Specific example: Suburban women in Michigan report healthcare access anxiety specifically around reproductive healthcare, including miscarriage management and fertility treatments, which have been complicated by state-level restrictions. These aren’t abstract policy concerns; they’re immediate, personal issues affecting their families. A 2028 candidate cannot overcome this gap without either substantially changing Republican health policy positions or running in a context where these issues have faded (unlikely given ongoing state-level politics).
Looking Forward: What Would Change the Electoral Calculus?
For Trump or another Republican to win without significant suburban women support in 2028, the fundamental conditions of American politics would need to shift in ways the current trajectory doesn’t suggest. This would require either: a major crisis or external event that overrides other concerns, a substantial recession that redirects suburban women’s focus entirely toward economics, or significant third-party or independent candidacy that fractures Democratic support in suburbs. The 2028 election will likely be decided in suburban counties in five key swing states.
Suburban women are between 40-45% of voters in those counties. While exact margin requirements vary, any Republican path to the presidency almost certainly requires holding losses with suburban women to single digits. Current data suggests 2024-baseline Republican support with suburban women is insufficient for that requirement. This isn’t a prediction of defeat, but an acknowledgment of mathematical constraints.
Conclusion
The electoral data is clear: Donald Trump and future Republican candidates cannot realistically win a presidential election while losing suburban women by significant margins. Suburban women represent too large a constituency, are too concentrated in swing districts, and have shifted their preferences on issues like abortion and healthcare in ways that aren’t easily reversible through campaign messaging alone. While Trump gained some ground with certain suburban voters in 2024, he continues to underperform with this demographic compared to the margins required for reliable Republican victory.

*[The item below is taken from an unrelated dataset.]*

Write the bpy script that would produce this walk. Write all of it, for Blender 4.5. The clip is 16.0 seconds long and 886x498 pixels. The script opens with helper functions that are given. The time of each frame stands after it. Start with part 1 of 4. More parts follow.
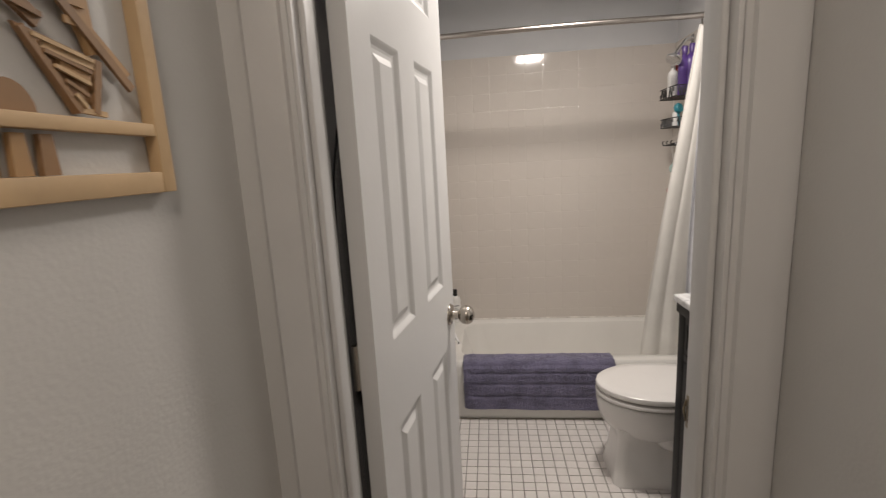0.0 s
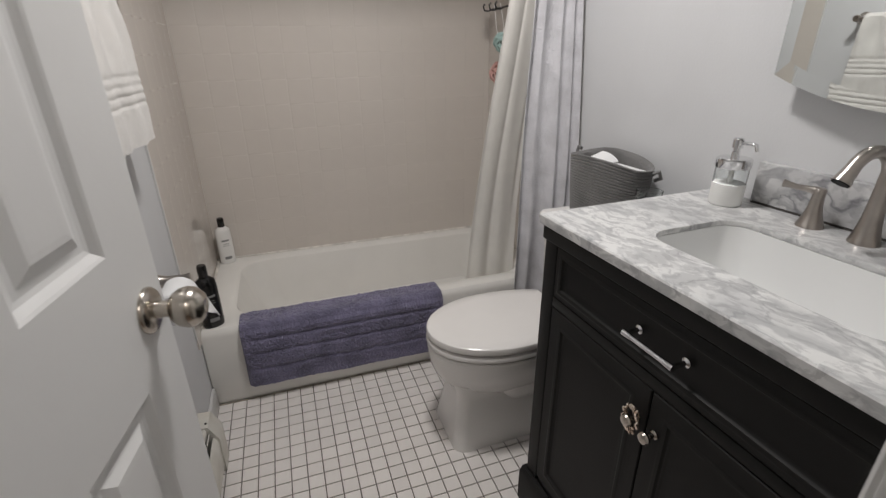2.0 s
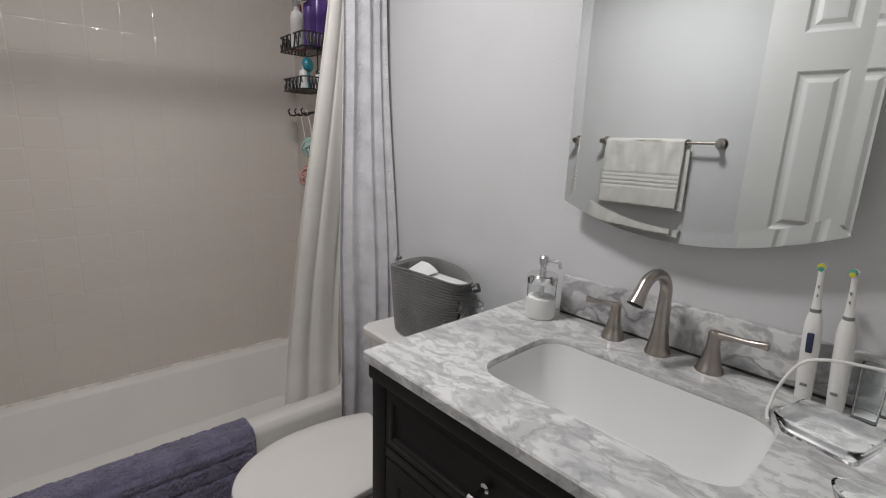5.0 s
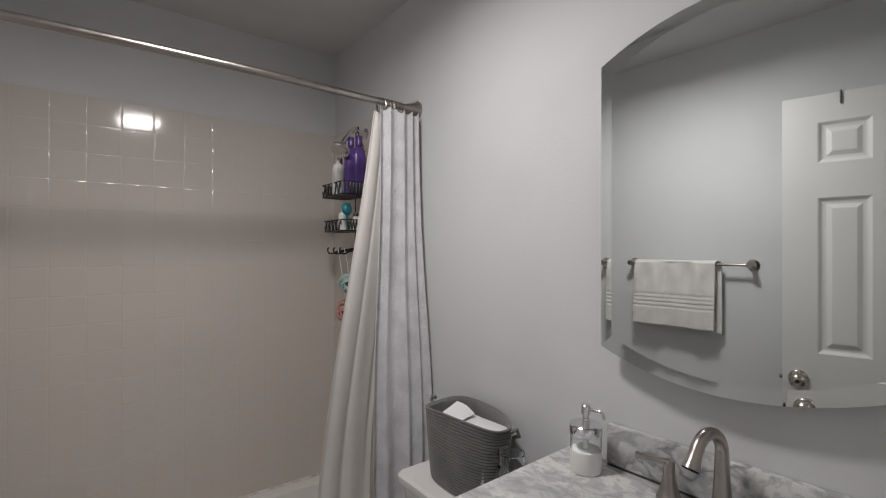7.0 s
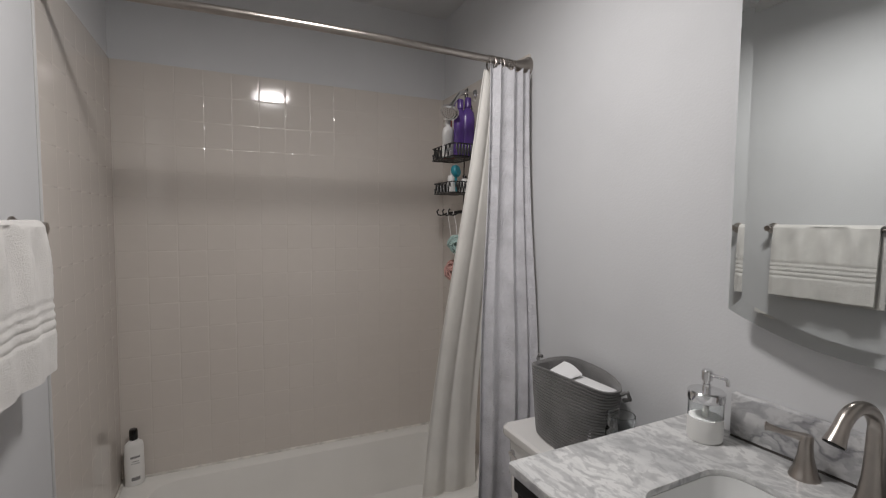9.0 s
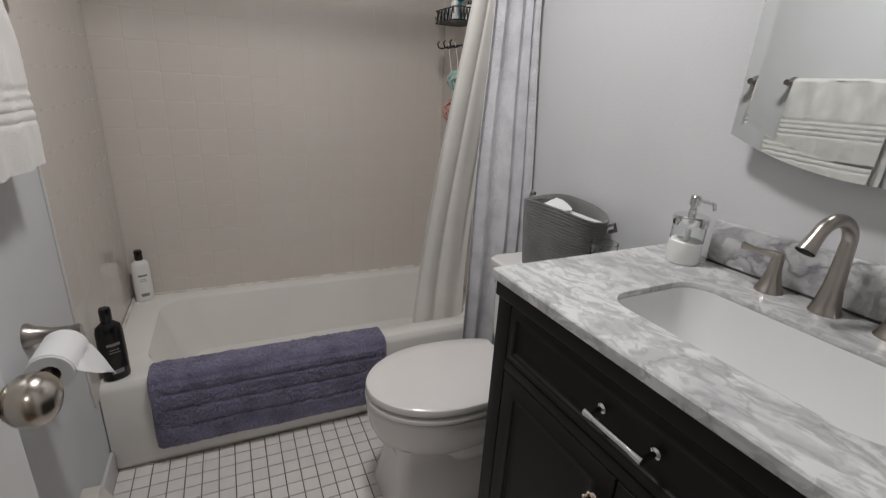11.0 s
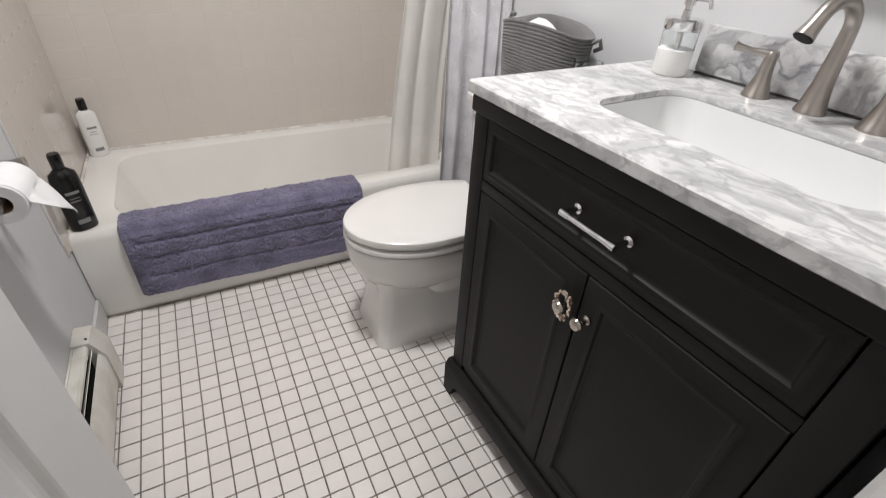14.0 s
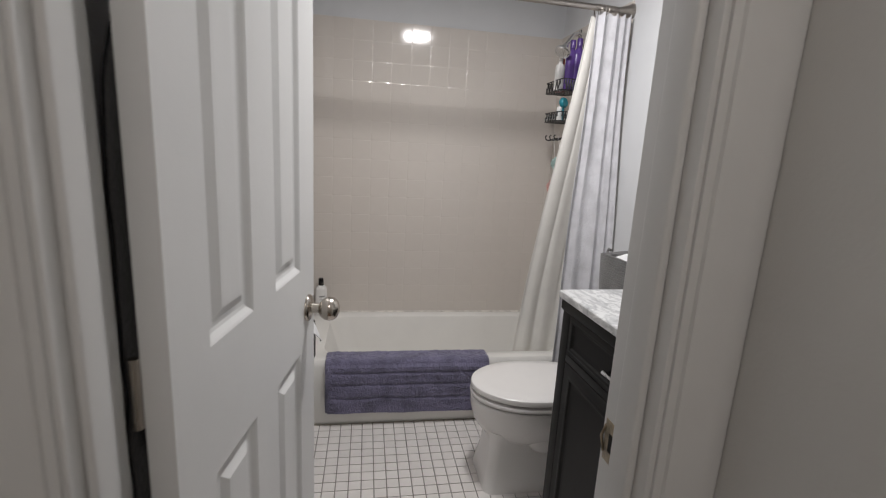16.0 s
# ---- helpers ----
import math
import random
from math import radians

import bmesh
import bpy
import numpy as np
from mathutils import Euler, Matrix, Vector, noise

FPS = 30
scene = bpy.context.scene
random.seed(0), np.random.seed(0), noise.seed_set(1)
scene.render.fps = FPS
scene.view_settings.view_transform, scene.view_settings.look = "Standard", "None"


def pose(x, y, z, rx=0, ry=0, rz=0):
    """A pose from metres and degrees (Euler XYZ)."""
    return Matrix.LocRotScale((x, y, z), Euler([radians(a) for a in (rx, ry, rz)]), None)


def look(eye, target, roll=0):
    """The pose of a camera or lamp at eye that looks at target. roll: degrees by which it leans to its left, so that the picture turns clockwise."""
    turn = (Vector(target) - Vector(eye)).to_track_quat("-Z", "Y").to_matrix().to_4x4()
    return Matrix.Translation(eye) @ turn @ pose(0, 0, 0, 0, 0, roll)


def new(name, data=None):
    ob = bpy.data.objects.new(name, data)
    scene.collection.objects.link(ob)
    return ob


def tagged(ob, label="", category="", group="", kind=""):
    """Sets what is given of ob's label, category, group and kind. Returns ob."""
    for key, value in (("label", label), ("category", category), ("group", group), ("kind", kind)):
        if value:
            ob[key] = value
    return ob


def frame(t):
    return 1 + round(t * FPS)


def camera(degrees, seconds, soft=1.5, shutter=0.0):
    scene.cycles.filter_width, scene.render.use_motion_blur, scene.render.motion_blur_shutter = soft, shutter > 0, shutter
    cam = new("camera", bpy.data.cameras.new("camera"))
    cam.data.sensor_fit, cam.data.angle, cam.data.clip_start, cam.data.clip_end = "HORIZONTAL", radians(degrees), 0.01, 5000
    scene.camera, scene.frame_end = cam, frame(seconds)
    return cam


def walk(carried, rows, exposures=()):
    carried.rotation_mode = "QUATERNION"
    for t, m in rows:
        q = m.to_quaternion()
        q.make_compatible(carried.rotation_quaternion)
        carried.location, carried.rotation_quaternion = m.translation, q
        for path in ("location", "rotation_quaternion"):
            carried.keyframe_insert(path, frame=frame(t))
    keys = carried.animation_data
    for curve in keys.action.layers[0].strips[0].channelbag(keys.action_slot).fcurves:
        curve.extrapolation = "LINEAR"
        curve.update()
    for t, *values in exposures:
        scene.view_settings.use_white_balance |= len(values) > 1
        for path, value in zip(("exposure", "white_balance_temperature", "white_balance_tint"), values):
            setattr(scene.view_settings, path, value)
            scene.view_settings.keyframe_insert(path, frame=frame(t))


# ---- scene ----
cam = camera(87.6, 16.0, soft=1.1, shutter=0.25)
PATH = [
    (0, (0.314, -2.33, 1.406), (0.103, -0.377, 1.032), -3.1),
    (0.5, (0.305, -2.198, 1.386), (0.409, -0.23, 1.047), -1.5),
    (1, (0.335, -1.94, 1.348), (0.637, 0.001, 0.971), -2.1),
    (1.5, (0.371, -1.777, 1.317), (0.761, 0.111, 0.783), -1.4),
    (2, (0.385, -1.63, 1.266), (0.978, 0.11, 0.478), -0.6),
    (2.5, (0.405, -1.545, 1.234), (1.178, 0.044, 0.297), -1.5),
    (3, (0.452, -1.504, 1.215), (1.380, -0.080, 0.161), 0.4),
    (3.5, (0.465, -1.479, 1.234), (1.550, -0.108, 0.263), 2.0),
    (4, (0.470, -1.470, 1.288), (1.681, -0.110, 0.463), 1.9),
    (4.5, (0.469, -1.469, 1.335), (1.75, -0.083, 0.671), 1.6),
    (5, (0.471, -1.495, 1.333), (1.756, -0.029, 0.887), 2.1),
    (5.2, (0.470, -1.493, 1.352), (1.757, -0.024, 0.962), 1.7),
    (7.3, (0.445, -1.495, 1.437), (1.618, 0.123, 1.499), 0.7),
    (7.5, (0.445, -1.495, 1.437), (1.557, 0.165, 1.521), 0.3),
    (8, (0.430, -1.491, 1.436), (1.405, 0.252, 1.535), -0.1),
    (8.2, (0.424, -1.49, 1.434), (1.341, 0.286, 1.509), -0.1),
    (10.3, (0.440, -1.528, 1.325), (1.239, 0.245, 0.856), 2.4),
    (10.5, (0.431, -1.525, 1.318), (1.236, 0.236, 0.82), 2.7),
    (11, (0.438, -1.517, 1.273), (1.248, 0.187, 0.609), 3.4),
    (11.5, (0.444, -1.508, 1.222), (1.247, 0.125, 0.391), 3.8),
    (12, (0.446, -1.506, 1.194), (1.256, 0.067, 0.262), 4.2),
    (12.5, (0.441, -1.51, 1.175), (1.27, 0.003, 0.163), 4.1),
    (13, (0.448, -1.519, 1.147), (1.243, -0.106, -0.025), 3.7),
    (13.5, (0.439, -1.534, 1.137), (1.219, -0.182, -0.113), 4.3),
    (14, (0.443, -1.536, 1.159), (1.25, -0.107, 0.016), 3.5),
    (14.5, (0.463, -1.579, 1.206), (1.241, 0.003, 0.261), 2.9),
    (15, (0.420, -1.713, 1.270), (1.024, 0.074, 0.602), 2.9),
    (15.2, (0.368, -1.782, 1.294), (0.94, 0.035, 0.683), 2.3),
    (15.5, (0.349, -1.871, 1.304), (0.827, 0.002, 0.79), 3.3),
    (16, (0.312, -2.076, 1.326), (0.644, -0.146, 0.917), 3.2),
]
EXPOSURE = [(0, 0.33, 6800, 13), (1, 0.12, 6700, 12), (2, 0.1, 6300, 11), (3, 0.35, 6250, 11), (3.5, 0.42, 6200, 11), (4, 0.17, 6200, 11), (5, -0.14, 6200, 11), (7.5, -0.43, 6300, 12), (8, -0.45, 6300, 12), (10.5, -0.13, 6200, 11), (11, -0.11, 6200, 11), (12, 0.32, 6200, 11), (13, 0.65, 6200, 11), (13.5, 0.76, 6200, 11), (14, 0.77, 6200, 11), (14.5, 0.55, 6200, 11), (15, 0.34, 6200, 11), (16, 0.25, 6150, 11)]
walk(cam, [(t, look(eye, target, roll)) for t, eye, target, roll in PATH], EXPOSURE)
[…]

For 2028, the question isn’t whether a Republican can win without suburban women—the electoral math says no. The question is whether a Republican candidate can improve margins sufficiently with this group through some combination of economic improvement, messaging refinement, or policy repositioning. Current trajectories suggest this will be one of the central challenges of the next campaign cycle, and success will require substantive strategic decisions about how to address the issues that have moved suburban women away from the Republican column.